The broader unease around the Los Angeles deployment goes beyond one protest wave or one episode of unrest. It feeds into a recurring concern about how Trump uses force, or the idea of force, as a political prop. When unrest flares, or when immigration tensions and street demonstrations create a scene he can cast as chaos, the pattern is familiar: identify a crisis, choose the sharpest response available, and then cast any resistance as weakness, disloyalty, or bad faith. That approach can create a sense of motion and control, but it does not erase the underlying questions about lawfulness, proportionality, or necessity. The deeper concern is that Trump may see military authority less as a last resort than as a useful instrument of political theater, one that can be deployed to project toughness and dominate the frame.
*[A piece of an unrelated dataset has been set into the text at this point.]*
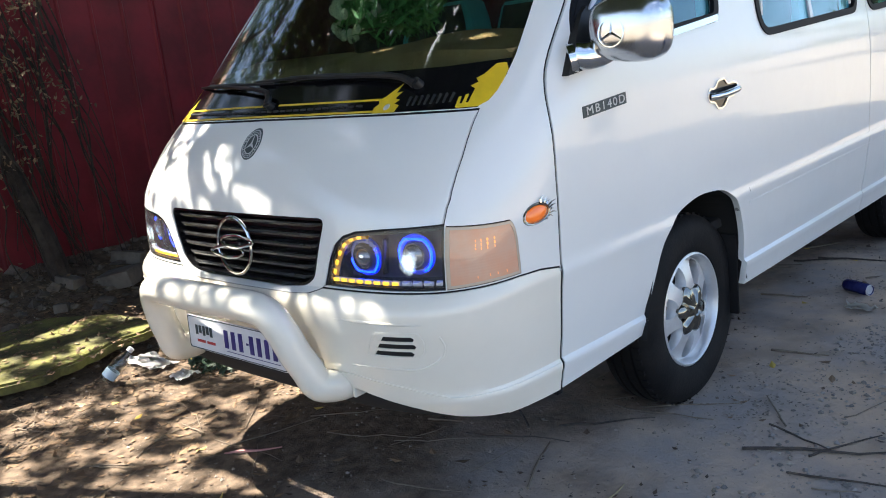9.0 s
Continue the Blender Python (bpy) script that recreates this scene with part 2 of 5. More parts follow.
def inset(poly, d):
    """A closed polygon moved inwards by d (outwards if negative)."""
    area = sum(poly[i - 1][0] * p[1] - p[0] * poly[i - 1][1] for i, p in enumerate(poly))
    sign = 1 if area > 0 else -1
    out = []
    for i, p in enumerate(poly):
        p, q, s = Vector(p), Vector(poly[i - 1]), Vector(poly[(i + 1) % len(poly)])
        e0, e1 = (p - q), (s - p)
        if e0.length < 1e-9 or e1.length < 1e-9:
            out.append(tuple(p))
            continue
        n0, n1 = Vector((-e0.y, e0.x)).normalized() * sign, Vector((-e1.y, e1.x)).normalized() * sign
        m = n0 + n1
        m = m / max(0.35, m.dot(m) / 2) if m.length > 1e-6 else n0
        out.append(tuple(p + m * d))
    return out


def mirror(poly):
    return [(-p[0], p[1]) for p in reversed(poly)]


def lathe(profile, axis="x", n=64, bm=None, closed=True):
    """Turns a profile of (along the axis, radius) round an axis."""
    bm = bm or bmesh.new()
    rings = []
    for k in range(n):
        a = 2 * math.pi * k / n
        c, s = math.cos(a), math.sin(a)
        rings.append([bm.verts.new({"x": (d, r * c, r * s), "y": (r * c, d, r * s), "z": (r * c, r * s, d)}[axis]) for d, r in profile])
    m = len(profile)
    for k in range(n):
        p, q = rings[k], rings[(k + 1) % n]
        for i in range(m if closed else m - 1):
            bm.faces.new((p[i], p[(i + 1) % m], q[(i + 1) % m], q[i]))
    return bm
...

That is precisely why the courts matter so much here. They force the administration to do more than claim authority or demand applause. They require a factual and legal showing that the move was justified, limited, and consistent with the rules governing domestic troop use. By June 20, the administration had not produced an answer persuasive enough to make the controversy disappear. What it had instead was a thicker file of legal arguments, more political blowback, and a widening sense that the president had secured the optics he wanted while inheriting the legal mess that came with them.

That combination leaves Trump in a familiar but awkward position. He can still present the deployment as a sign of strength, and he can still count on supporters who view hard action as proof of seriousness. But strength is not the same thing as legality, and the courts have made clear that a presidential order does not become self-justifying simply because it is forceful or dramatic. The legal fight may not end the deployment outright, at least not immediately, but it does change the meaning of the episode. It turns what was supposed to be a clear message of control into an ongoing dispute over constitutional boundaries and federal overreach. It also raises the political stakes, because every fresh filing, hearing, or ruling keeps the controversy alive and reminds voters that the White House chose escalation first and explanation later. For Trump, that may still be preferable to appearing restrained. But by June 20, the gamble was already visible. The president got the optics he wanted, yet he also got the scrutiny that tends to follow when a White House reaches for the biggest hammer in the room and discovers the table underneath it is already cracked.